Please retype the data in full and exactly; the pictures are not part of the copy.

──────────────────────────────

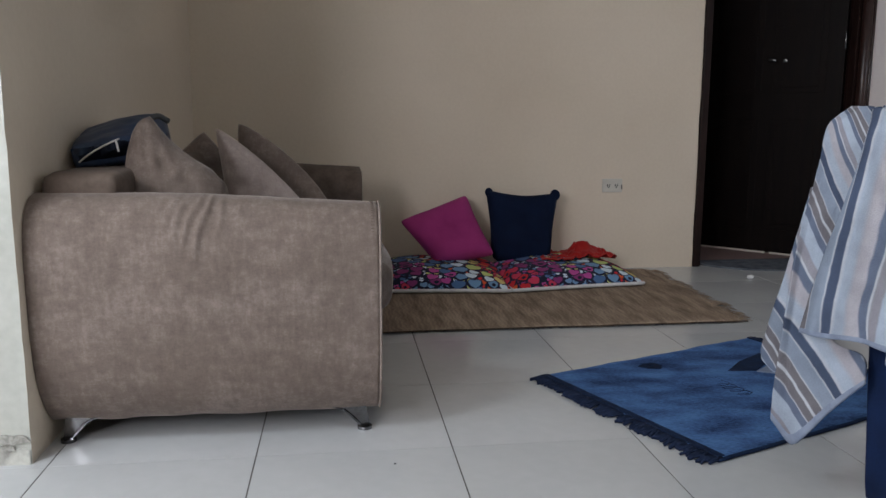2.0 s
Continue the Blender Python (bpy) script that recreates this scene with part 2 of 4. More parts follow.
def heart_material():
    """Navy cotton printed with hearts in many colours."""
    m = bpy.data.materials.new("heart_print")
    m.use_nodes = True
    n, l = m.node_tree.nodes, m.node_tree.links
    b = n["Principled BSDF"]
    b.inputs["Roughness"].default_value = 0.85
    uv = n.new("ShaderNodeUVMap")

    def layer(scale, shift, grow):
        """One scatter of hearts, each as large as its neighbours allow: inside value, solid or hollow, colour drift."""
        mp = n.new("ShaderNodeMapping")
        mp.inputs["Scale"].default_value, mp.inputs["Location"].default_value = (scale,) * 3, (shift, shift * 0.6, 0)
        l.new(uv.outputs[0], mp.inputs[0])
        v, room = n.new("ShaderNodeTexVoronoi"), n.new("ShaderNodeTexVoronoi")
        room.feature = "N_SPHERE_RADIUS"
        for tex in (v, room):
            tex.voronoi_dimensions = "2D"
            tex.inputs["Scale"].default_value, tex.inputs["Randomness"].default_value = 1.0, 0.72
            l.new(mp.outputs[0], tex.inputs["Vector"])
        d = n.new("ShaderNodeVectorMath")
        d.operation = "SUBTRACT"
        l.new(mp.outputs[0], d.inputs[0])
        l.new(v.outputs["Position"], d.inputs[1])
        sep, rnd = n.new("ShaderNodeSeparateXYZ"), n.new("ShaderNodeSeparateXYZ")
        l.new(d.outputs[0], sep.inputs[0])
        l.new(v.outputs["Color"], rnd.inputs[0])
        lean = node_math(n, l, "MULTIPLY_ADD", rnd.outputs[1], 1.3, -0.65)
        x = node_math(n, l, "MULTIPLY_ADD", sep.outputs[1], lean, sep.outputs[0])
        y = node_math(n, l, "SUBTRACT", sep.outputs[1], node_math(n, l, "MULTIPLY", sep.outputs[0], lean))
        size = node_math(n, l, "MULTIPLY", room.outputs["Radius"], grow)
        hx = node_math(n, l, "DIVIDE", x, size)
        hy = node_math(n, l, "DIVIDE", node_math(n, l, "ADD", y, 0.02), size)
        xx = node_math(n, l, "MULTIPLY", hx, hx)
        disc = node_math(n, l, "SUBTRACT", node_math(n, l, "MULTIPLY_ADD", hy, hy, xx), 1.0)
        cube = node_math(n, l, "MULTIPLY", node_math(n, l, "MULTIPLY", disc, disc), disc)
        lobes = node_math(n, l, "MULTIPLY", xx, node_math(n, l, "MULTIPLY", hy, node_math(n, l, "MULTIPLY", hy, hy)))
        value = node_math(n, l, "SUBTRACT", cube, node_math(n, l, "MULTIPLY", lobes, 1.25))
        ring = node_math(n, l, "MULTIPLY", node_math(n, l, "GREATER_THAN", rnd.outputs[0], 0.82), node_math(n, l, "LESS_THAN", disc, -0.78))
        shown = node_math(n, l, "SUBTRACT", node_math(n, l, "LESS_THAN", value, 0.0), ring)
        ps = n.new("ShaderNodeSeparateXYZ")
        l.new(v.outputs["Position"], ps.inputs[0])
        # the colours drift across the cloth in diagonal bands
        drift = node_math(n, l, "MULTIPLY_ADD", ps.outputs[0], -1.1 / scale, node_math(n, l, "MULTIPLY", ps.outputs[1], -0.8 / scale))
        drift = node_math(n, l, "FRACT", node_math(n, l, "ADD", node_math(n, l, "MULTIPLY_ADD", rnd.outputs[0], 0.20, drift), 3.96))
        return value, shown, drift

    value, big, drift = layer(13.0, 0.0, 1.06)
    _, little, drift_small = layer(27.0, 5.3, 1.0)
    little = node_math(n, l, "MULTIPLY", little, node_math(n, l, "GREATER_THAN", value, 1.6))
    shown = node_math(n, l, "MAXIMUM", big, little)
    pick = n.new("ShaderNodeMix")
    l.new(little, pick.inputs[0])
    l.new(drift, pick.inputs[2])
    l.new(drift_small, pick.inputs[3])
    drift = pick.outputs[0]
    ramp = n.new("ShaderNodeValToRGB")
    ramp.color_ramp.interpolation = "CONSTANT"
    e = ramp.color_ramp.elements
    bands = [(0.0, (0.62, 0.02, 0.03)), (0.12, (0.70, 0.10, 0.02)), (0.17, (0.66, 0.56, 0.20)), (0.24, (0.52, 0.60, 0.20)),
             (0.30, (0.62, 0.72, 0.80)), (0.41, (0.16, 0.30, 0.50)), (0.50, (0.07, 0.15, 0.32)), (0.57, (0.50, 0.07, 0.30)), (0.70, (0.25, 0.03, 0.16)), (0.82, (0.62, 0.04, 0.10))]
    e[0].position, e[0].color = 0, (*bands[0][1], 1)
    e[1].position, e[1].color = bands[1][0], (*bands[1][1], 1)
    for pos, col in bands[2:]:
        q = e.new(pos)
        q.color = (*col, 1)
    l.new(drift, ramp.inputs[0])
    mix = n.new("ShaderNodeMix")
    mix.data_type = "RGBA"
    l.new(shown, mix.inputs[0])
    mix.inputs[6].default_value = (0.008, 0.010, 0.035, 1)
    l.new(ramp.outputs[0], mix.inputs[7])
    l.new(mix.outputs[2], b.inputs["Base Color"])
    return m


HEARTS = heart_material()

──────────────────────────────

**WORKED ANSWER:**
2.0 s
Continue the Blender Python (bpy) script that recreates this scene with part 2 of 4. More parts follow.
def heart_material():
    """Navy cotton printed with hearts in many colours."""
    m = bpy.data.materials.new("heart_print")
    m.use_nodes = True
    n, l = m.node_tree.nodes, m.node_tree.links
    b = n["Principled BSDF"]
    b.inputs["Roughness"].default_value = 0.85
    uv = n.new("ShaderNodeUVMap")

    def layer(scale, shift, grow):
        """One scatter of hearts, each as large as its neighbours allow: inside value, solid or hollow, colour drift."""
        mp = n.new("ShaderNodeMapping")
        mp.inputs["Scale"].default_value, mp.inputs["Location"].default_value = (scale,) * 3, (shift, shift * 0.6, 0)
        l.new(uv.outputs[0], mp.inputs[0])
        v, room = n.new("ShaderNodeTexVoronoi"), n.new("ShaderNodeTexVoronoi")
        room.feature = "N_SPHERE_RADIUS"
        for tex in (v, room):
            tex.voronoi_dimensions = "2D"
            tex.inputs["Scale"].default_value, tex.inputs["Randomness"].default_value = 1.0, 0.72
            l.new(mp.outputs[0], tex.inputs["Vector"])
        d = n.new("ShaderNodeVectorMath")
        d.operation = "SUBTRACT"
        l.new(mp.outputs[0], d.inputs[0])
        l.new(v.outputs["Position"], d.inputs[1])
        sep, rnd = n.new("ShaderNodeSeparateXYZ"), n.new("ShaderNodeSeparateXYZ")
        l.new(d.outputs[0], sep.inputs[0])
        l.new(v.outputs["Color"], rnd.inputs[0])
        lean = node_math(n, l, "MULTIPLY_ADD", rnd.outputs[1], 1.3, -0.65)
        x = node_math(n, l, "MULTIPLY_ADD", sep.outputs[1], lean, sep.outputs[0])
        y = node_math(n, l, "SUBTRACT", sep.outputs[1], node_math(n, l, "MULTIPLY", sep.outputs[0], lean))
        size = node_math(n, l, "MULTIPLY", room.outputs["Radius"], grow)
        hx = node_math(n, l, "DIVIDE", x, size)
        hy = node_math(n, l, "DIVIDE", node_math(n, l, "ADD", y, 0.02), size)
        xx = node_math(n, l, "MULTIPLY", hx, hx)
        disc = node_math(n, l, "SUBTRACT", node_math(n, l, "MULTIPLY_ADD", hy, hy, xx), 1.0)
        cube = node_math(n, l, "MULTIPLY", node_math(n, l, "MULTIPLY", disc, disc), disc)
        lobes = node_math(n, l, "MULTIPLY", xx, node_math(n, l, "MULTIPLY", hy, node_math(n, l, "MULTIPLY", hy, hy)))
        value = node_math(n, l, "SUBTRACT", cube, node_math(n, l, "MULTIPLY", lobes, 1.25))
        ring = node_math(n, l, "MULTIPLY", node_math(n, l, "GREATER_THAN", rnd.outputs[0], 0.82), node_math(n, l, "LESS_THAN", disc, -0.78))
        shown = node_math(n, l, "SUBTRACT", node_math(n, l, "LESS_THAN", value, 0.0), ring)
        ps = n.new("ShaderNodeSeparateXYZ")
        l.new(v.outputs["Position"], ps.inputs[0])
        # the colours drift across the cloth in diagonal bands
        drift = node_math(n, l, "MULTIPLY_ADD", ps.outputs[0], -1.1 / scale, node_math(n, l, "MULTIPLY", ps.outputs[1], -0.8 / scale))
        drift = node_math(n, l, "FRACT", node_math(n, l, "ADD", node_math(n, l, "MULTIPLY_ADD", rnd.outputs[0], 0.20, drift), 3.96))
        return value, shown, drift

    value, big, drift = layer(13.0, 0.0, 1.06)
    _, little, drift_small = layer(27.0, 5.3, 1.0)
    little = node_math(n, l, "MULTIPLY", little, node_math(n, l, "GREATER_THAN", value, 1.6))
    shown = node_math(n, l, "MAXIMUM", big, little)
    pick = n.new("ShaderNodeMix")
    l.new(little, pick.inputs[0])
    l.new(drift, pick.inputs[2])
    l.new(drift_small, pick.inputs[3])
    drift = pick.outputs[0]
    ramp = n.new("ShaderNodeValToRGB")
    ramp.color_ramp.interpolation = "CONSTANT"
    e = ramp.color_ramp.elements
    bands = [(0.0, (0.62, 0.02, 0.03)), (0.12, (0.70, 0.10, 0.02)), (0.17, (0.66, 0.56, 0.20)), (0.24, (0.52, 0.60, 0.20)),
             (0.30, (0.62, 0.72, 0.80)), (0.41, (0.16, 0.30, 0.50)), (0.50, (0.07, 0.15, 0.32)), (0.57, (0.50, 0.07, 0.30)), (0.70, (0.25, 0.03, 0.16)), (0.82, (0.62, 0.04, 0.10))]
    e[0].position, e[0].color = 0, (*bands[0][1], 1)
    e[1].position, e[1].color = bands[1][0], (*bands[1][1], 1)
    for pos, col in bands[2:]:
        q = e.new(pos)
        q.color = (*col, 1)
    l.new(drift, ramp.inputs[0])
    mix = n.new("ShaderNodeMix")
    mix.data_type = "RGBA"
    l.new(shown, mix.inputs[0])
    mix.inputs[6].default_value = (0.008, 0.010, 0.035, 1)
    l.new(ramp.outputs[0], mix.inputs[7])
    l.new(mix.outputs[2], b.inputs["Base Color"])
    return m


HEARTS = heart_material()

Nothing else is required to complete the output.